= DATA SECTION =
● ● ● ●

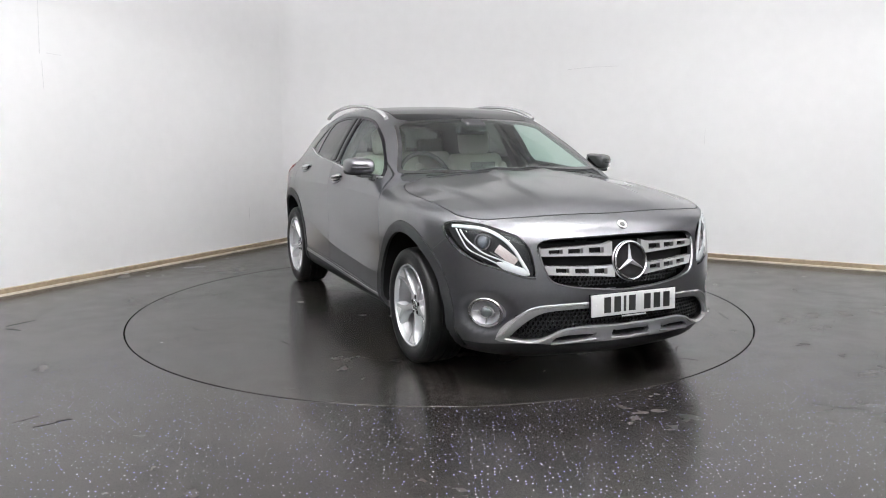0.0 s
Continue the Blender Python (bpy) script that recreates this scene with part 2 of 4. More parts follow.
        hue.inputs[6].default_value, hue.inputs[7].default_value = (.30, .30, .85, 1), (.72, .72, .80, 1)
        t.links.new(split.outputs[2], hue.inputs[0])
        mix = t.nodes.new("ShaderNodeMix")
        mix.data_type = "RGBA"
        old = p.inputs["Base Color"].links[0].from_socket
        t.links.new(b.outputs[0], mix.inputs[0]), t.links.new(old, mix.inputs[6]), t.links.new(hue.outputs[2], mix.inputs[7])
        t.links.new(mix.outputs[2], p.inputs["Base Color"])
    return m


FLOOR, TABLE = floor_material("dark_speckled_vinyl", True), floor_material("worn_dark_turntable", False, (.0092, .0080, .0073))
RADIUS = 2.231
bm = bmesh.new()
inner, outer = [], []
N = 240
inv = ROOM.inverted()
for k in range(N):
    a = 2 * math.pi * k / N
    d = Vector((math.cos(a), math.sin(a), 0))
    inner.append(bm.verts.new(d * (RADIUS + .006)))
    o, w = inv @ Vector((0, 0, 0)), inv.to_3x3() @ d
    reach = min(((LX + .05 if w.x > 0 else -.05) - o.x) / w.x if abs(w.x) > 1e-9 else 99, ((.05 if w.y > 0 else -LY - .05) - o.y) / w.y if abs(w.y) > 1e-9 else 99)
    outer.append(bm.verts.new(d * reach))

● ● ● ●

= WHAT YOU SHOULD DO =
Quote exactly what appears from the line containing "Continue the Blender" through the final line of the listing above, including both of those lines.

= TASK RESULT =
Continue the Blender Python (bpy) script that recreates this scene with part 2 of 4. More parts follow.
        hue.inputs[6].default_value, hue.inputs[7].default_value = (.30, .30, .85, 1), (.72, .72, .80, 1)
        t.links.new(split.outputs[2], hue.inputs[0])
        mix = t.nodes.new("ShaderNodeMix")
        mix.data_type = "RGBA"
        old = p.inputs["Base Color"].links[0].from_socket
        t.links.new(b.outputs[0], mix.inputs[0]), t.links.new(old, mix.inputs[6]), t.links.new(hue.outputs[2], mix.inputs[7])
        t.links.new(mix.outputs[2], p.inputs["Base Color"])
    return m


FLOOR, TABLE = floor_material("dark_speckled_vinyl", True), floor_material("worn_dark_turntable", False, (.0092, .0080, .0073))
RADIUS = 2.231
bm = bmesh.new()
inner, outer = [], []
N = 240
inv = ROOM.inverted()
for k in range(N):
    a = 2 * math.pi * k / N
    d = Vector((math.cos(a), math.sin(a), 0))
    inner.append(bm.verts.new(d * (RADIUS + .006)))
    o, w = inv @ Vector((0, 0, 0)), inv.to_3x3() @ d
    reach = min(((LX + .05 if w.x > 0 else -.05) - o.x) / w.x if abs(w.x) > 1e-9 else 99, ((.05 if w.y > 0 else -LY - .05) - o.y) / w.y if abs(w.y) > 1e-9 else 99)
    outer.append(bm.verts.new(d * reach))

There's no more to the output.